We have to go back to, perhaps, Jesus' Sermon on the Mount to find a declaration more steeped in self-evident truths.
In fact, the two bear many similarities. They both speak deep, hopeful truths about the nature of man in language so clear and inspiring that they have literally changed the world every day since they were first delivered.
And, perhaps often overlooked, they were, in fact, both merely introductions, not conclusions.
The Sermon on the Mount is at the beginning of Matthew's Gospel, not the end. The Declaration of Independence was signed five years before the Battle of Yorktown, and seven years before the Revolutionary War officially ended.
Both two millennia ago and two centuries ago, identifying human rights was only the beginning of the story. Whether following in the footsteps of Christ or reviewing the experiences of America's founding generation, this is a crucially important lesson.
The lesson is that with rights come responsibilities. Rights are only the beginning.
The rest of the story involves what we do with those rights. This is especially so in America today.
Here, self-government is not just a political system; it must also be a personal ethic. We can govern ourselves as a nation only to the extent that we govern ourselves as individuals. An assertion of rights is empty without a corresponding acceptance of responsibility.
The rights we enjoy are vast and significant. Our government recognizes that we are created with the God-given rights of life, liberty and the pursuit happiness.
Because our rights are endowed by our creator, our duty is to serve him. And of course, the way we serve our God is by serving our neighbor.
Human rights are the beginning of the story.

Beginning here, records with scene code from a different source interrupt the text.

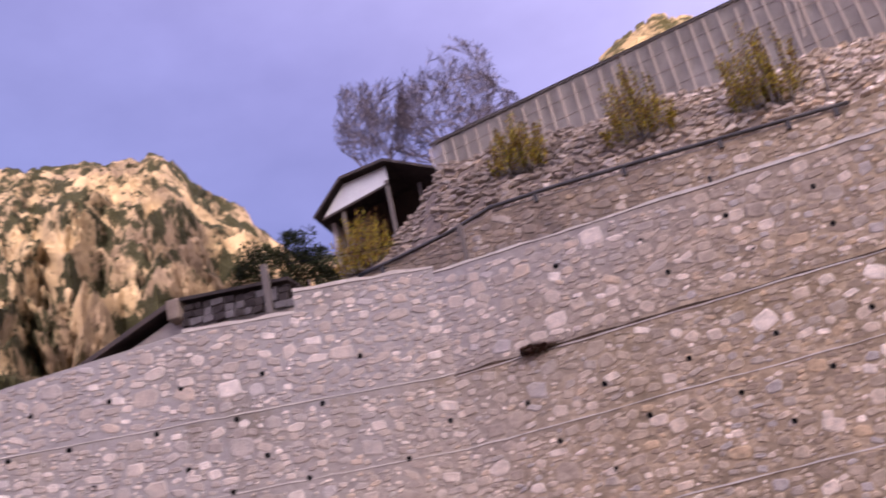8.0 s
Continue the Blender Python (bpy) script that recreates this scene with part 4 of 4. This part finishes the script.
BODY = plain_mat("old_render", (0.40, 0.35, 0.31), (0.56, 0.50, 0.44), 1.2, 0.92)
PALE_BATTEN = wood_mat("pale_lath", (0.74, 0.61, 0.45), (0.60, 0.48, 0.34), (0.58, 0.52, 0.45), 0.5)
netted_building()

# ---- gabled shed ----


def gabled_shed():
    r = root("gabled_shed", (-9.5, 32, 17), "small open shed with a white gable and dark roof", "shed")
    y = 31.6
    el, tl, apex, er = (-12.25, 18.72), (-11.0, 19.98), (-9.18, 20.12), (-7.35, 19.12)
    part("gable", prism([(-12.0, 18.74), (-11.0, 19.86), (-9.25, 20.02), (-9.25, 19.3), (-10.6, 19.05)], y, y + 0.08), WHITE, r, "white painted gable boards")
    bm = bmesh.new()
    for p, q in ((el, tl), (tl, apex), (apex, er)):
        pts = []
        for (x, z) in (p, q):
            for dy in (-0.35, 4.0):
                for t in (0.0, 0.05):
                    pts.append(bm.verts.new((x, y + dy, z + t)))
        for f in ((0, 2, 6, 4), (1, 5, 7, 3), (0, 4, 5, 1), (2, 3, 7, 6), (0, 1, 3, 2), (4, 6, 7, 5)):
            bm.faces.new([pts[i] for i in f])
    bmesh.ops.recalc_face_normals(bm, faces=bm.faces)
    part("roof", bm, ROOF, r)
    for p, q in ((el, tl), (tl, apex), (apex, er)):
        part("verge_board", beam((p[0], y - 0.33, p[1] - 0.02), (q[0], y - 0.33, q[1] - 0.02), 0.05, 0.085), OLD_WOOD, r)
    part("tie_beam", beam((-12.0, y - 0.05, 18.66), (-9.2, y - 0.05, 19.22), 0.08, 0.09), OLD_WOOD, r)
    for x, yy, t in ((-9.3, y, 19.4), (-11.2, y + 0.1, 18.8), (-8.3, y + 0.8, 19.3), (-7.5, y + 0.3, 19.0)):
        part("post", beam((x, yy, 16.6), (x, yy, t), 0.14, 0.14), GREY_WOOD, r)
    part("back_wall", prism([(-11.8, 15.0), (-6.4, 15.0), (-7.4, 19.1), (-9.18, 20.1), (-11.0, 19.95), (-11.9, 19.0)], y + 2.6, y + 2.75), OLD_WOOD, r)
    part("side_wall", box((-11.9, y + 0.5, 16.5), (-11.75, y + 2.6, 18.7)), BODY, r)
    return r


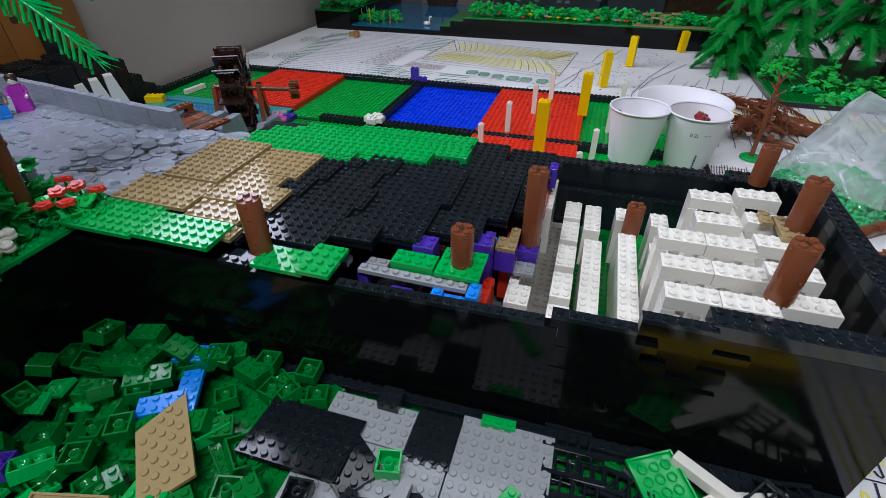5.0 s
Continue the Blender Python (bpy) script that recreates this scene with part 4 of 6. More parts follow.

Service — that is the rest of the story.
In this light, we can begin to see more clearly exactly what it is we celebrate on the Fourth of July.
Properly considered, independence, liberty and equality are not simply moral principles; they are moral challenges. So you're free — what are you going to do with your freedom?
The challenge issued to us, two millennia ago in Galilee, is to be a light on a hill, to provide comfort to the needy, to repair the world one day and one decision at a time.
The great gift the Founding Fathers gave us two centuries ago in Philadelphia is a nation where success depends on service.
Our free enterprise economy takes a lot of criticism for promoting greed, materialism, and competition. But no matter who you are or what you're seeking, the first question anyone in our economy must ask is: how can I help?
Businesses do not survive unless they take care of their customers, their suppliers, their employees and their neighborhoods.
The very same process is at work every day in our voluntary civil society: our civic, charitable, religious and social organizations do not survive unless they succeed in achieving their objectives.
Both in our free-enterprise economy and our voluntary civil society, success in America is ultimately based not on competition, but cooperation. We look out for ourselves by looking out for everyone else.
Freedom, properly understood, doesn't mean you're on your own. It means, "we're all in this together." As it is with our economy and our civil society, so it is with our republic, as well.
On Independence Day, as we celebrate with fireworks, parades and snow cones, we also recognize this annual event as an opportunity to cherish the God-given rights that make us free, strong and able to carry out our responsibility to do God's work on the earth.
Let us stand together as the watchman on the tower, the city on the hill, the candle that must not be hid under a bushel and the salt of the earth. As Americans, we have been born with God-given rights which, if properly understood and righteously asserted, will enable us to continue to establish this nation as the world's last great hope.